Return every line below in which "random" appears.

____

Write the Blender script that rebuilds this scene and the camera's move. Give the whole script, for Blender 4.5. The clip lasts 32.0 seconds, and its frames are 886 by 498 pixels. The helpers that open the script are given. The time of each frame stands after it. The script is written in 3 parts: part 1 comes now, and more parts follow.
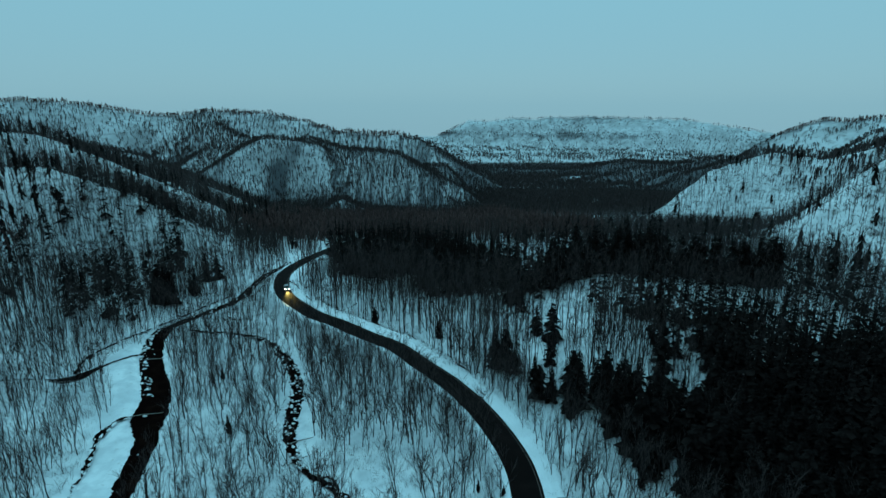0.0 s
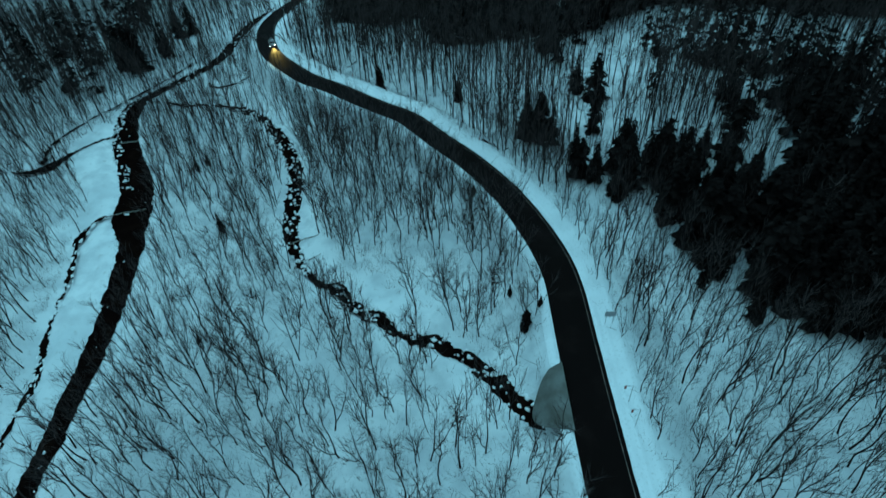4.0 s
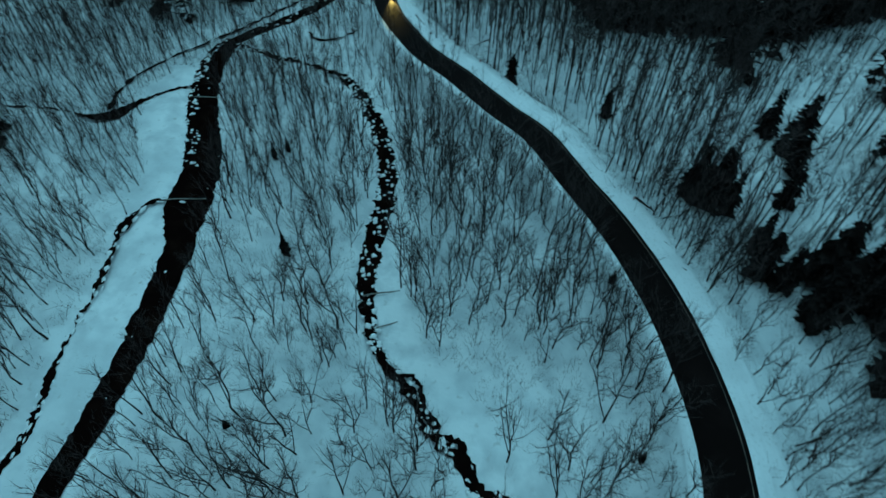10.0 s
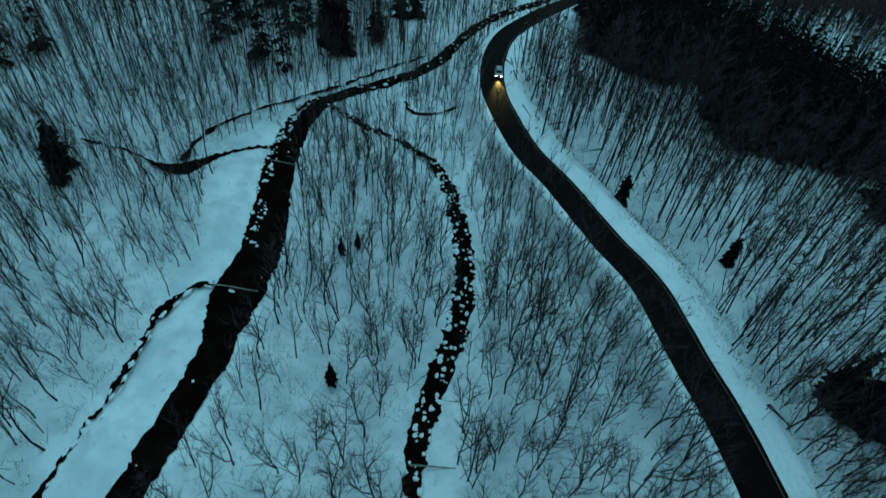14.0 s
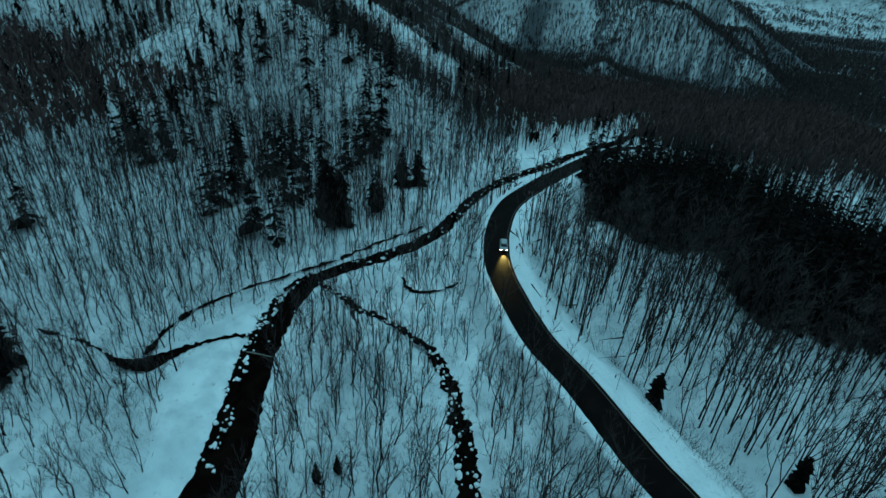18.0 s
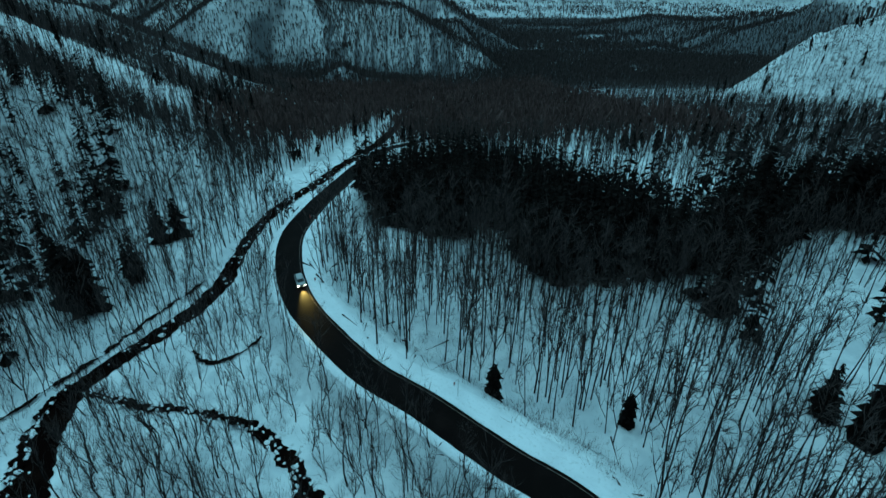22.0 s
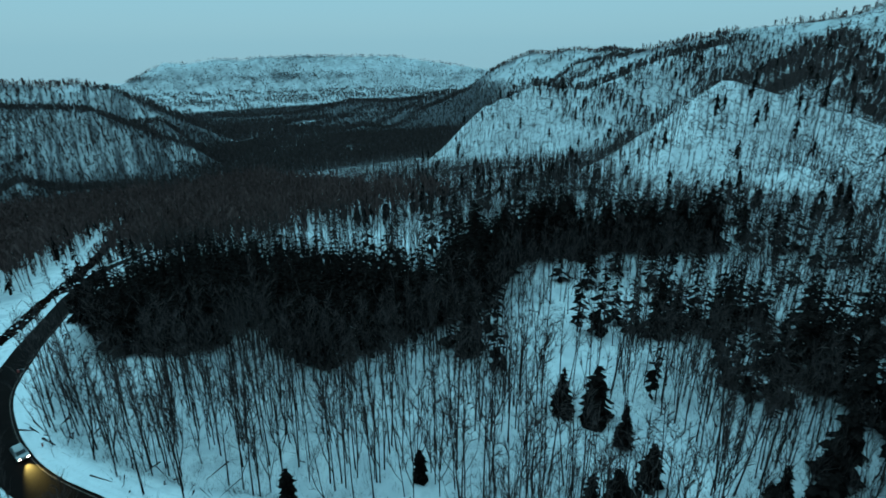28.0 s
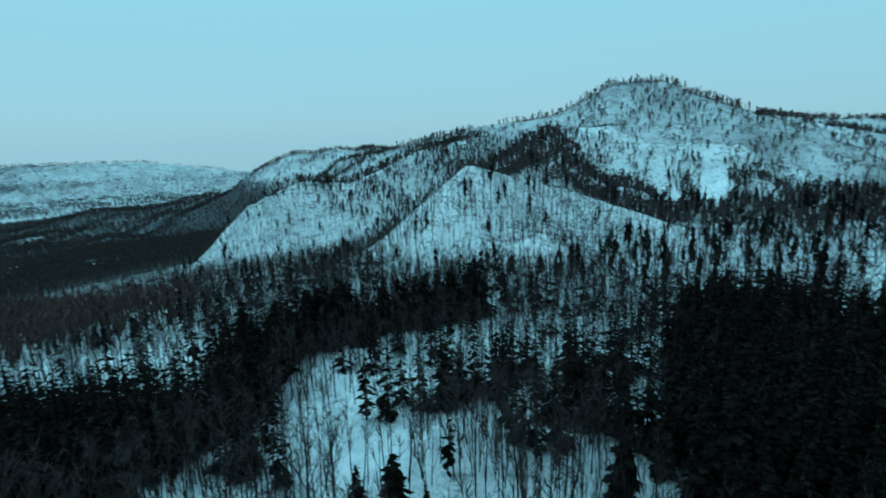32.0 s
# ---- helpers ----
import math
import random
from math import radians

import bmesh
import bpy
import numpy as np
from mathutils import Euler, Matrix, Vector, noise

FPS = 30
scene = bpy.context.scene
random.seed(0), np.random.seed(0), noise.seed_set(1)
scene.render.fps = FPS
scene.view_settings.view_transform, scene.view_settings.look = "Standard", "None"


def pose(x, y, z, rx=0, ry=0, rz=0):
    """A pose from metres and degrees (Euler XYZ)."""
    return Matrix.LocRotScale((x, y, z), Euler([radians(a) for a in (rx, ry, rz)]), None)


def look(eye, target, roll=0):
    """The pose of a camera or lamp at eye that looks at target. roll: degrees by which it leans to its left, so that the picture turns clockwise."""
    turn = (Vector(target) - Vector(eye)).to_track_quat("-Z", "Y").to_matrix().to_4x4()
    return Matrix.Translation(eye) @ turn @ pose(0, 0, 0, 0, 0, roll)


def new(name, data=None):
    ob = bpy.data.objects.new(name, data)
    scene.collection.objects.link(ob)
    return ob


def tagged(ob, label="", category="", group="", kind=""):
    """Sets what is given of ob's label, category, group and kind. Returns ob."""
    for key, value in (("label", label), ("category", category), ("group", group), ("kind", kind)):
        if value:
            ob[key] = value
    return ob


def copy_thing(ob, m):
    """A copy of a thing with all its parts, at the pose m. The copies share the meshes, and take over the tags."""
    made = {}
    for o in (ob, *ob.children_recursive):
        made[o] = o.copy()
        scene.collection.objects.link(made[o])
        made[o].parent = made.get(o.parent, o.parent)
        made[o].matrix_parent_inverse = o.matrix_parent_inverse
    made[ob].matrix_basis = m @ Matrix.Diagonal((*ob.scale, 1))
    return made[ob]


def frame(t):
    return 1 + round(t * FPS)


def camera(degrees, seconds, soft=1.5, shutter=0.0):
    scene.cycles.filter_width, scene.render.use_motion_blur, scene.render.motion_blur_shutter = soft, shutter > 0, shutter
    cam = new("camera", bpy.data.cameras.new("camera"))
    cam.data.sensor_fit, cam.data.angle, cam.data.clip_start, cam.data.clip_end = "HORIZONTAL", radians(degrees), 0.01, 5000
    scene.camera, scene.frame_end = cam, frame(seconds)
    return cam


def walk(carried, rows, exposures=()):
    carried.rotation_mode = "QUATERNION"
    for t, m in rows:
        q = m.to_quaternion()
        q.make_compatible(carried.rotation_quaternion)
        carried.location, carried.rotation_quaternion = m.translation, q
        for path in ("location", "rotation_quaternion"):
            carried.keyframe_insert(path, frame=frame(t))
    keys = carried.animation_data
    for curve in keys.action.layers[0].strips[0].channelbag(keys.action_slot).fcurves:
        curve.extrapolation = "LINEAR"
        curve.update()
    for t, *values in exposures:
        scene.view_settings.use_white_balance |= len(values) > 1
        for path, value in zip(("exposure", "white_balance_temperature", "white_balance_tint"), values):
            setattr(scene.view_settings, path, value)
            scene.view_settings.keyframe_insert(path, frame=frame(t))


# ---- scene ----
cam = camera(78.0, 32.0, soft=1.5, shutter=0.5)
PATH = [
    (0, (1.53, -38.04, 70.11), (2.41, -18.72, 65.01), 0.02),
    (0.5, (1.23, -35.15, 69.67), (2.08, -15.82, 64.58), -0.08),
    (1, (1.03, -32.11, 69.09), (1.81, -12.91, 63.55), -0.25),
    (1.5, (0.95, -28.87, 68.20), (1.64, -10.11, 61.31), -0.88),
    (2, (1.02, -25.41, 67.28), (1.61, -7.37, 58.69), -1.25),
    (2.5, (1.04, -22.05, 66.45), (1.52, -4.78, 56.37), -1.72),
    (3, (1.25, -18.80, 65.95), (1.58, -2.06, 55.01), -2.11),
    (3.5, (1.79, -15.60, 65.69), (1.91, 0.53, 53.86), -2.89),
    (4, (2.42, -12.72, 65.28), (2.26, 2.31, 52.09), -3.79),
    (4.5, (2.97, -10.11, 64.86), (2.55, 4.09, 50.77), -4.75),
    (6.5, (1.83, -0.12, 63.75), (1.23, 13.52, 49.13), -4.80),
    (7, (1.15, 2.61, 63.85), (0.59, 16.22, 49.21), -4.46),
    (7.5, (0.39, 5.44, 64.01), (-0.26, 19.01, 49.33), -4.04),
    (8, (-0.43, 8.32, 64.18), (-1.30, 21.83, 49.46), -3.45),
    (8.5, (-1.33, 11.17, 64.33), (-2.34, 24.62, 49.56), -2.81),
    (9, (-2.54, 14.01, 64.28), (-3.91, 27.43, 49.51), -1.87),
    (9.5, (-4.21, 17.04, 63.83), (-6.15, 30.41, 49.08), -0.62),
    (10, (-6.12, 19.83, 63.67), (-8.70, 33.07, 48.90), 1.06),
    (10.5, (-8.10, 22.30, 63.73), (-11.46, 35.30, 48.92), 2.77),
    (11, (-10.05, 24.75, 63.73), (-13.89, 37.57, 48.86), 4.17),
    (11.5, (-11.59, 27.12, 63.91), (-15.58, 39.81, 48.97), 5.16),
    (12, (-12.90, 29.52, 64.22), (-17.01, 42.10, 49.22), 5.84),
    (12.5, (-14.07, 32.01, 64.58), (-18.17, 44.60, 49.59), 6.27),
    (13, (-15.11, 34.50, 64.88), (-19.27, 47.29, 50.08), 6.25),
    (13.5, (-15.67, 36.75, 64.98), (-20.02, 49.83, 50.49), 6.28),
    (14, (-16.25, 39.08, 64.71), (-20.90, 52.50, 50.63), 5.78),
    (14.5, (-17.06, 41.24, 64.65), (-21.93, 55.02, 51.00), 5.67),
    (15, (-18.10, 43.31, 64.47), (-23.20, 57.47, 51.31), 5.35),
    (15.5, (-19.12, 45.19, 64.47), (-24.40, 59.74, 51.81), 5.21),
    (17.5, (-20.24, 52.59, 64.15), (-26.64, 68.37, 53.67), 3.90),
    (18, (-21.42, 54.40, 64.07), (-27.76, 70.43, 53.93), 3.87),
    (18.5, (-22.89, 56.24, 63.90), (-28.04, 72.67, 53.73), 3.80),
    (19, (-23.73, 57.90, 63.94), (-26.90, 74.79, 53.70), 3.09),
    (19.5, (-23.97, 59.26, 64.02), (-25.97, 76.28, 53.71), 2.51),
    (20, (-24.03, 60.26, 64.06), (-24.84, 77.36, 53.71), 1.94),
    (20.5, (-24.19, 60.91, 63.95), (-23.87, 78.04, 53.63), 1.21),
    (21, (-24.28, 61.47, 63.70), (-23.42, 78.61, 53.43), 0.80),
    (21.5, (-24.35, 61.63, 63.59), (-23.27, 78.85, 53.47), 0.60),
    (22, (-24.37, 61.51, 63.54), (-23.33, 78.99, 53.89), 0.49),
    (22.5, (-24.32, 61.31, 63.43), (-23.29, 79.16, 54.48), 0.37),
    (23, (-24.13, 61.17, 63.15), (-23.09, 79.42, 55.02), 0.08),
    (23.5, (-23.98, 60.80, 62.99), (-22.95, 79.39, 55.67), -0.08),
    (24, (-23.98, 60.59, 62.94), (-22.86, 79.27, 55.88), -0.08),
    (24.5, (-24.17, 60.57, 62.98), (-22.62, 79.23, 55.94), -0.04),
    (26.5, (-26.50, 58.33, 65.66), (-20.93, 76.21, 58.66), 0.54),
    (27, (-25.84, 58.86, 65.97), (-18.21, 75.96, 58.96), -0.36),
    (27.5, (-25.65, 58.73, 66.38), (-16.79, 75.21, 59.32), -0.56),
    (28, (-25.60, 58.16, 66.92), (-15.86, 74.11, 59.82), -0.73),
    (28.5, (-25.67, 58.05, 67.34), (-15.03, 73.41, 60.20), -1.01),
    (29, (-25.25, 58.17, 67.18), (-13.72, 72.86, 60.03), -1.17),
    (29.5, (-24.30, 58.39, 66.63), (-11.89, 72.33, 59.46), -1.47),
    (30, (-23.10, 58.77, 65.85), (-9.98, 72.29, 59.13), -1.72),
    (30.5, (-21.84, 59.00, 65.18), (-8.14, 72.31, 59.24), -1.85),
    (31, (-20.73, 59.63, 64.34), (-6.39, 72.73, 59.58), -2.10),
    (31.5, (-19.85, 60.32, 63.43), (-4.80, 72.89, 59.50), -2.00),
    (32, (-19.07, 60.90, 62.62), (-3.04, 72.19, 58.65), -1.84),
]
walk(cam, [(t, look(eye, target, roll)) for t, eye, target, roll in PATH],
     exposures=((0, 0.22), (1.5, 0.26), (3, 0.3), (4.5, 0.18), (6.5, -0.04), (13, -0.13), (17.5, -0.04), (20, 0.06), (23, 0.26), (26.5, 0.32), (28, 0.4), (30, 0.52), (32, 0.58)))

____

__SOLUTION FOR THIS PROBLEM__.
import random
random.seed(0), np.random.seed(0), noise.seed_set(1)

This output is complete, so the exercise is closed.